There are many other aspects of Consul that are well-covered in Consul's Internals Guides.
The components in this section are shared between Consul agents in client and server modes.
|command/agent||This contains the actual CLI command implementation for the
|agent||This is where the agent object is defined, and the top level
|agent/config||This has all the user-facing configuration processing code, as well as the internal configuration structure that's used by the agent.|
|agent/checks||This has implementations for the different health check types.|
|agent/ae, agent/local||These are used together to power the agent's Anti-Entropy Sync Back process to the Consul servers.|
|agent/router, agent/pool||These are used for routing RPC queries to Consul servers and for connection pooling.|
|agent/structs||This has definitions of all the internal RPC protocol request and response structures.|
The components in this section are only used by Consul servers.
|agent/consul||This is where the Consul server object is defined, and the top-level
|agent/consul/fsm, agent/consul/state||These components make up Consul's finite state machine (updated by the Raft consensus algorithm) and backed by the state store (based on immutable radix trees). All updates of Consul's consistent state is handled by the finite state machine, and all read queries to the Consul servers are serviced by the state store's data structures.|
|agent/consul/autopilot||This contains a package of functions that provide Consul's Autopilot features.|
There are several other top-level packages used internally by Consul as well as externally by other applications.
|acl||This supports the underlying policy engine for Consul's ACL system.|
|command||This contains a sub-package for each of Consul's CLI command implementations.|
|snapshot||This has implementation details for Consul's snapshot archives.|
|watch||This has implementation details for Consul's watches, used both internally to Consul and by the [watch CLI command]](https://www.consul.io/docs/commands/watch.html).|
|website||This has the full source code for consul.io. Pull requests can update the source code and Consul's documentation all together.|
This section addresses some frequently asked questions about Consul's architecture.
When you query Consul for information about a service, such as via the DNS interface, the agent will always make an internal RPC request to a Consul server that will query the consistent state store. Even though an agent might learn that another agent is down via gossip, that won't be reflected in service discovery until the current Raft leader server perceives that through gossip and updates the catalog using Raft. You can see an example of where these layers are plumbed together here - https://github.com/hashicorp/consul/blob/v1.0.5/agent/consul/leader.go#L559-L602.

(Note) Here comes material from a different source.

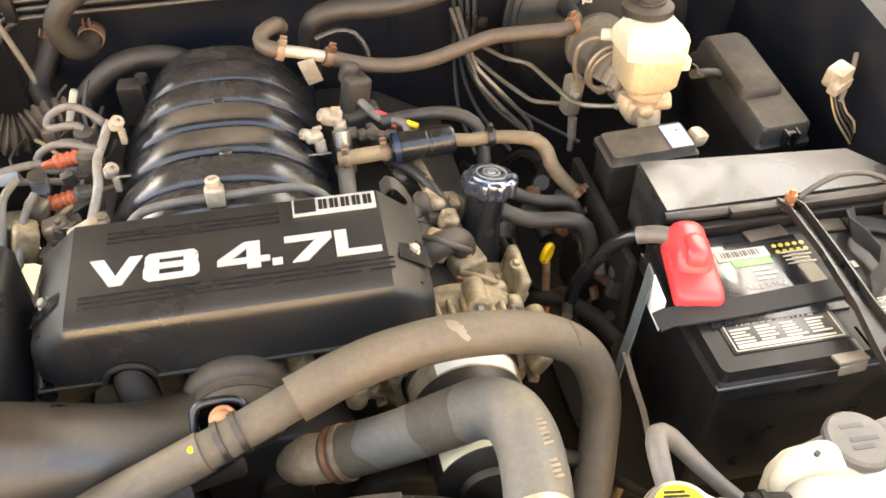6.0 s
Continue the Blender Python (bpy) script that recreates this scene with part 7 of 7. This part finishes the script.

Consul's blocking queries make a best-effort attempt to wait for new information, but they may return the same results as the initial query under some circumstances. First, queries are limited to 10 minutes max, so if they time out they will return. Second, due to Consul's prefix-based internal immutable radix tree indexing, there may be modifications to higher-level nodes in the radix tree that cause spurious wakeups. In particular, waiting on things that do not exist is not very efficient, but not very expensive for Consul to serve, so we opted to keep the code complexity low and not try to optimize for that case. You can see the common handler that implements the blocking query logic here - https://github.com/hashicorp/consul/blob/v1.0.5/agent/consul/rpc.go#L361-L439. For more on the immutable radix tree implementation, see https://github.com/hashicorp/go-immutable-radix/ and https://github.com/hashicorp/go-memdb, and the general support for "watches".
No. These are always fetched via an internal RPC request to a Consul server. The agent doesn't do any caching, and if you want to be able to fetch these values even if there's no cluster leader, then you can use a more relaxed consistency mode. You can see an example where the
/v1/kv/<key> HTTP endpoint on the agent makes an internal RPC call here - https://github.com/hashicorp/consul/blob/v1.0.5/agent/kvs_endpoint.go#L56-L90.
We strongly recommend running the Consul agent on each node in a cluster. Even the key/value store benefits from having agents on each node. For example, when you lock a key it's done through a session, which has a lifetime that's by default tied to the health of the agent as determined by Consul's gossip-based distributed failure detector. If the agent dies, the session will be released automatically, allowing some other process to quickly see that and obtain the lock without having to wait for an open-ended TTL to expire. If you are using Consul's service discovery features, the local agent runs the health checks for each service registered on that node and only needs to send edge-triggered updates to the Consul servers (because gossip will determine if the agent itself dies). Most attempts to avoid running an agent on each node will face solving issues that are already solved by Consul's design if the agent is deployed as intended.